Restate each line of the listing exactly, without carrying over any pictures.

==== COLLECTED DATA

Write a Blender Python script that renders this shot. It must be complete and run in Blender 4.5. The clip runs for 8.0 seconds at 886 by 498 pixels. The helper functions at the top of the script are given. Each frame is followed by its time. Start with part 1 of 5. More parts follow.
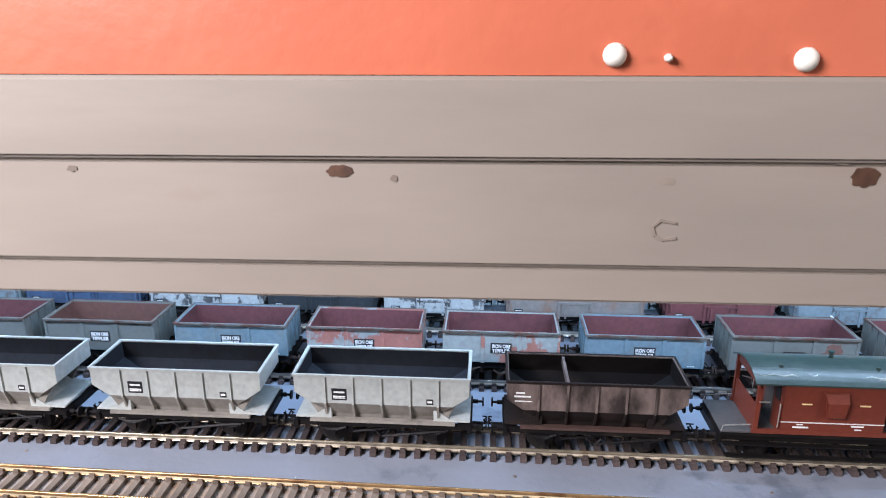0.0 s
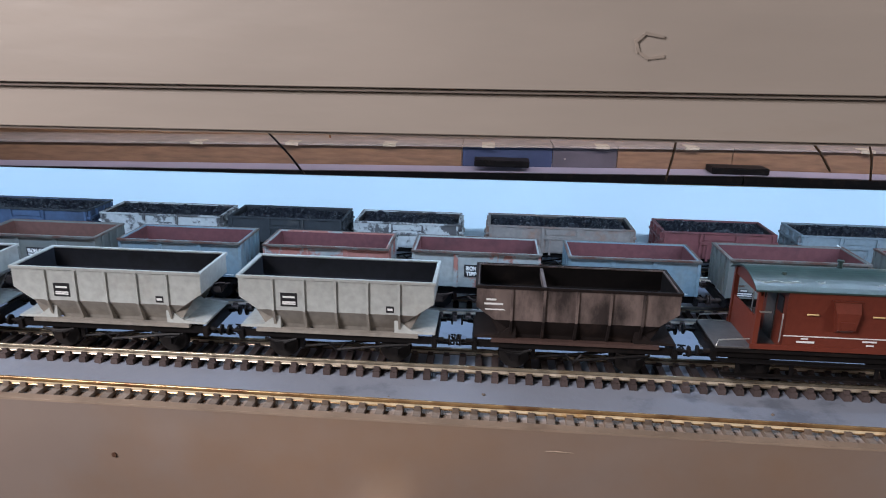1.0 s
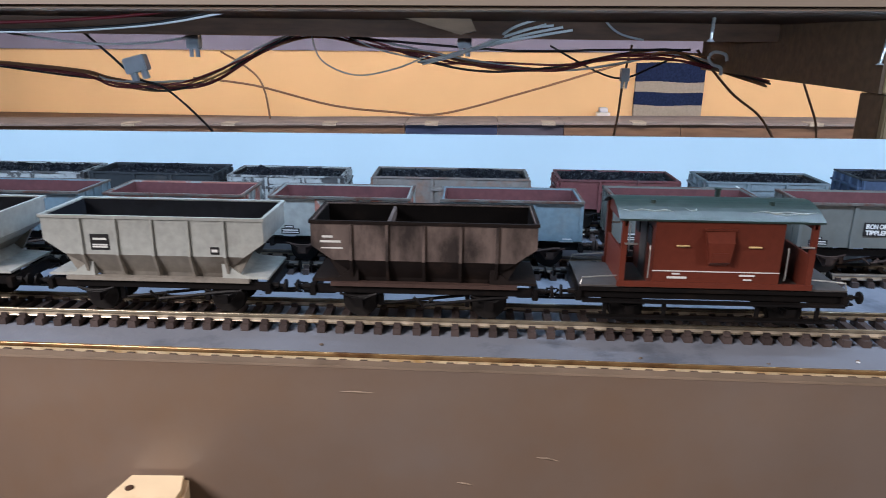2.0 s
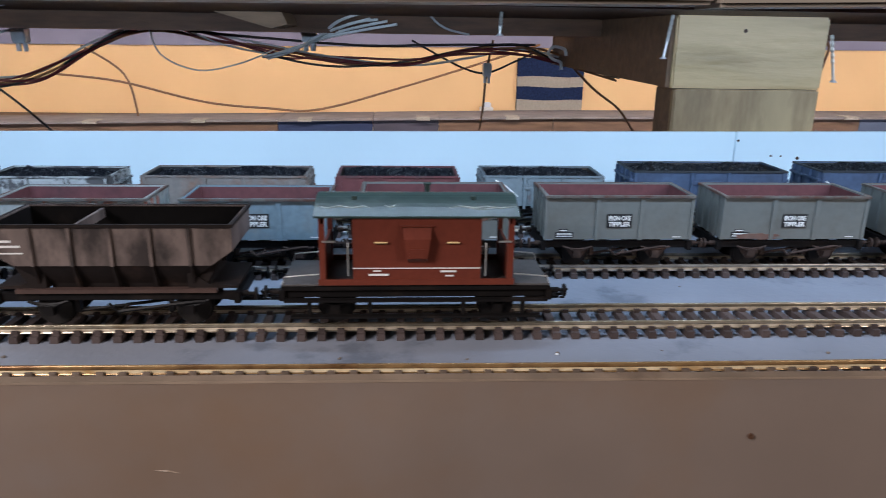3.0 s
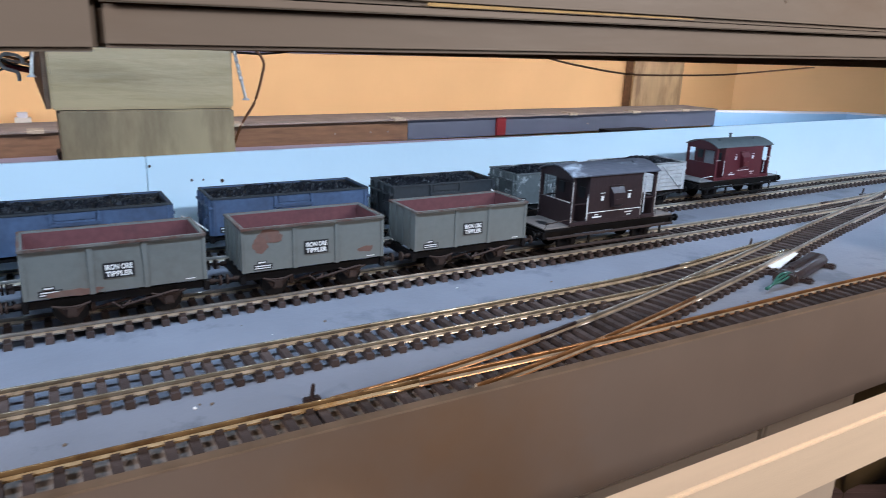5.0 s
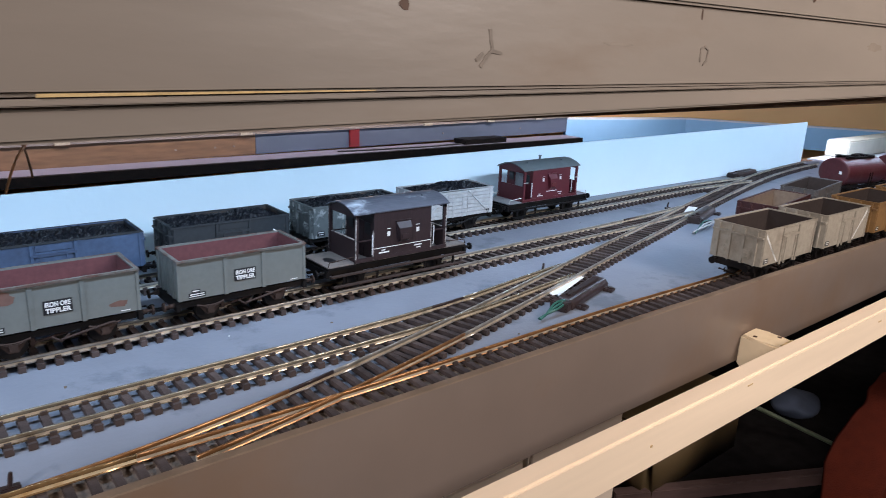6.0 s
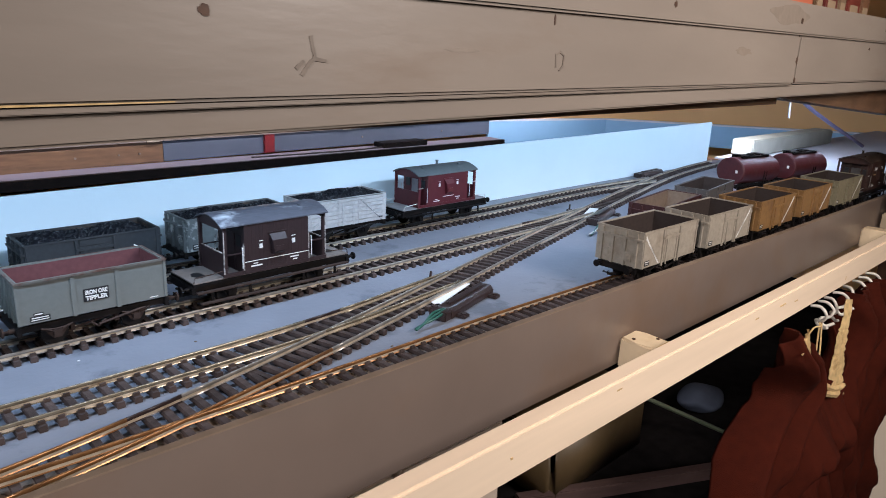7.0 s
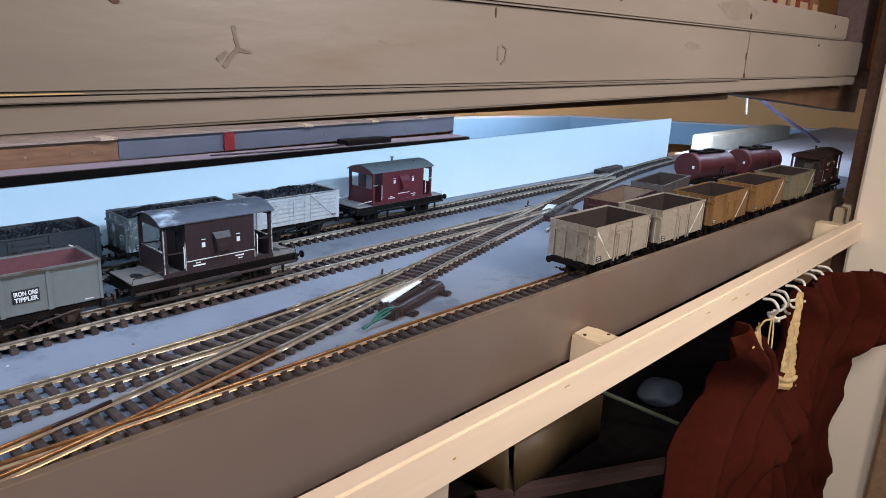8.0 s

========

### COMPLETED EXERCISE
Write a Blender Python script that renders this shot. It must be complete and run in Blender 4.5. The clip runs for 8.0 seconds at 886 by 498 pixels. The helper functions at the top of the script are given. Each frame is followed by its time. Start with part 1 of 5. More parts follow.
0.0 s
1.0 s
2.0 s
3.0 s
5.0 s
6.0 s
7.0 s
8.0 s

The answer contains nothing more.